Written problem: Can you find the lines of the listing that include "with" and copy every one?

================

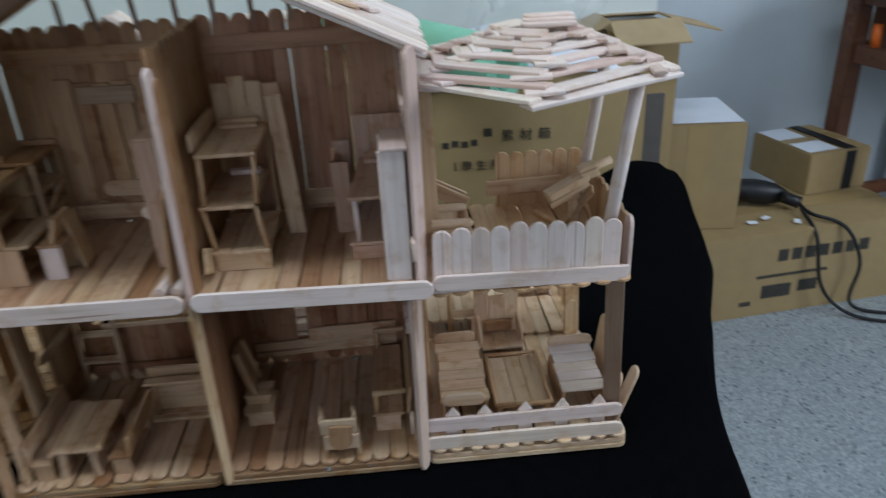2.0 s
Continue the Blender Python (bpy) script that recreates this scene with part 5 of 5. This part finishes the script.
from_bm("sticky_note", bm, LIME, board, label="lime green sticky note")
bin_, binm = carton("cardboard_box", 2.15, 1.45, FLOOR, 0.3, 0.24, 0.22, 6, "worn carton behind the desk", False)
th = thing("toy_hut", (1.74, 1.32, FLOOR), "little wooden hut with a fence on a board", "toy hut")
TM = pose(1.745, 1.325, FLOOR, 0, 0, 3)


def th_part(name, x0, x1, y0, y1, z0, z1, mat=HONEY, rx=0):
    bm = bmesh.new()
    bevel_box(bm, (x1 - x0, y1 - y0, z1 - z0), Matrix.Translation(((x0 + x1) / 2, (y0 + y1) / 2, (z0 + z1) / 2)) @ pose(0, 0, 0, rx, 0, 0), 0.0008)
    return from_bm(name, bm, mat, th, TM)


th_part("board", -0.11, 0.11, -0.095, 0.095, 0, 0.006)
for k in range(7):
    th_part("wall_board", -0.08, 0.02, -0.02, -0.014, 0.006 + 0.0145 * k, 0.0198 + 0.0145 * k)
th_part("side_wall", -0.08, -0.074, -0.014, 0.07, 0.006, 0.107)
th_part("side_wall", 0.014, 0.02, -0.014, 0.07, 0.006, 0.107)
th_part("roof", -0.088, 0.028, -0.03, 0.078, 0.107, 0.113, HONEY, 5)
th_part("door", -0.012, 0.008, -0.022, -0.019, 0.006, 0.06, DESK)
for k in range(8):
    th_part("picket", -0.105 + 0.026 * k, -0.096 + 0.026 * k, -0.09, -0.087, 0.006, 0.045)
    th_part("picket", 0.1, 0.103, -0.085 + 0.022 * k, -0.077 + 0.022 * k, 0.006, 0.045)
th_part("rail", -0.108, 0.105, -0.0868, -0.084, 0.022, 0.029)
aircon = thing("wall_unit", (1.1, 1.6, 0.25), "white plastic wall unit with a rounded lower edge", "wall unit")
bm = bmesh.new()
bevel_box(bm, (0.62, 0.14, 0.26), Matrix.Translation((1.15, 1.585, 0.392)), 0.02)
from_bm("housing", bm, WHITE, aircon, smooth=True)
bm = bmesh.new()
bevel_box(bm, (0.05, 0.05, 0.02), Matrix.Translation((0.9, 1.55, 0.258)), 0.006)
from_bm("sensor", bm, METAL, aircon)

================

Correct response:
Continue the Blender Python (bpy) script that recreates this scene with part 5 of 5. This part finishes the script.
th = thing("toy_hut", (1.74, 1.32, FLOOR), "little wooden hut with a fence on a board", "toy hut")
aircon = thing("wall_unit", (1.1, 1.6, 0.25), "white plastic wall unit with a rounded lower edge", "wall unit")